From: Andy Wingo
Date: Thu, 31 Jan 2013 12:04:56 +0100
On Wed 16 Jan 2013 19:16, Andy Wingo <address@hidden> writes:

> On Wed 16 Jan 2013 18:37, address@hidden (Ludovic Courtès) writes:
>> I just think [string port encodings] may have to wait until 2.2.
> Oh yes, agreed here.  Anyway let's let it simmer for a while.  Another
> two or three of these threads should be enough to either reaffirm or
> change the current state of things :)

OK that was simmering long enough ;)

I just merged stable-2.0 to master.  There is now a failing test.

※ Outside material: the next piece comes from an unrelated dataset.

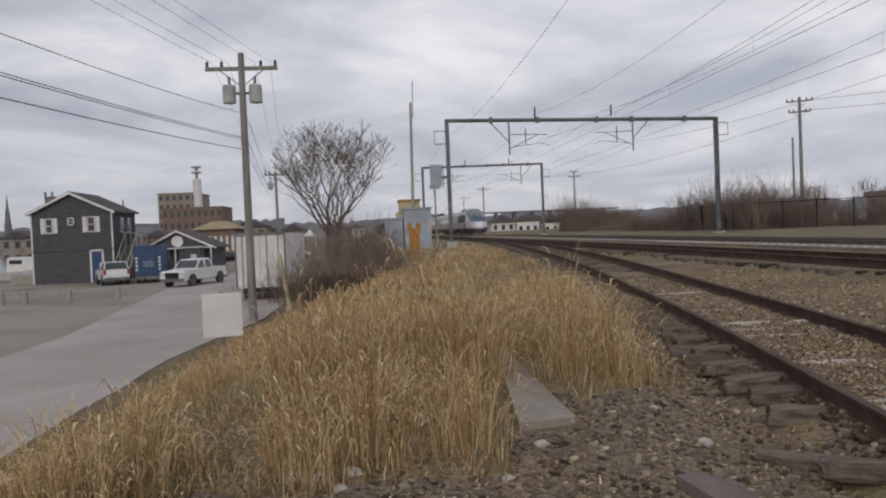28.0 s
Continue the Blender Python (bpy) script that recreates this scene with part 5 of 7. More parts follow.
M["lot"] = mat("packed_grit", (0.28, 0.25, 0.218), (0.37, 0.335, 0.292), 0.2, 0.95, 0, 0.3, 40, 0.2, dirt=(0.19, 0.18, 0.14))
sheet("road", -125, 6, lambda x: min(-11.0, -8.2 + 0.115 * (x + 5)) if x > -60 else min(-8.0, -14.5 - 0.1 * (x + 60)), lambda x: bank_edge(x) - 0.5 + 0.25 * noise.noise(Vector((x * 0.4, 0, 2))), -2.195, "asphalt", "pale worn asphalt street below the railway bank", "road")
sheet("parking_lot", -125, 6, lambda x: -70, lambda x: (min(-11.0, -8.2 + 0.115 * (x + 5)) if x > -60 else min(-8.0, -14.5 - 0.1 * (x + 60))) + 0.02, -2.20, "lot", "beige packed-grit parking lot beside the street", "parking lot")
sheet("water", -300, -79, lambda x: -300, lambda x: -31, -2.12, "water", "grey harbour water behind the house", "water", 20)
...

      '(*TOP* (foo "\xA0"))
      (xml->sxml "<foo>&nbsp;</foo>"
                 #:entities '((nbsp . "\xA0"))))

This one fails, with (encoding-error "scm_to_stringn" "cannot convert
narrow string to output locale" 84 #f #f).

It passes in stable-2.0 because "ASCII" is erroneously treated as equal
the same as "ISO-8859-1".  In master, attempting to write a character
above #\x7F to an ASCII port will cause an encoding error.  It seems
more correct than the 2.0 behavior.  This error would have happened in
stable-2.0 if I had chose an entity with a character above #\xFF.

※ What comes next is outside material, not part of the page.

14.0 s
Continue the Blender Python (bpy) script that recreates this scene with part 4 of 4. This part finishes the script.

Looking further, the cause is in sxml/upstream/SSAX.scm:

   (define (ssax:handle-parsed-entity port name entities
                                      content-handler str-handler seed)
           (call-with-input-string ent-body
             (lambda (port) (content-handler port new-entities seed)))

Here is where I think this code goes wrong: its correctness appears to
depend on the default port encoding.  That is totally bogus.  It was
written long before we had such a thing.

Again, I think the default encoding for a string port should be one that
can represent all characters, and we should change this in master.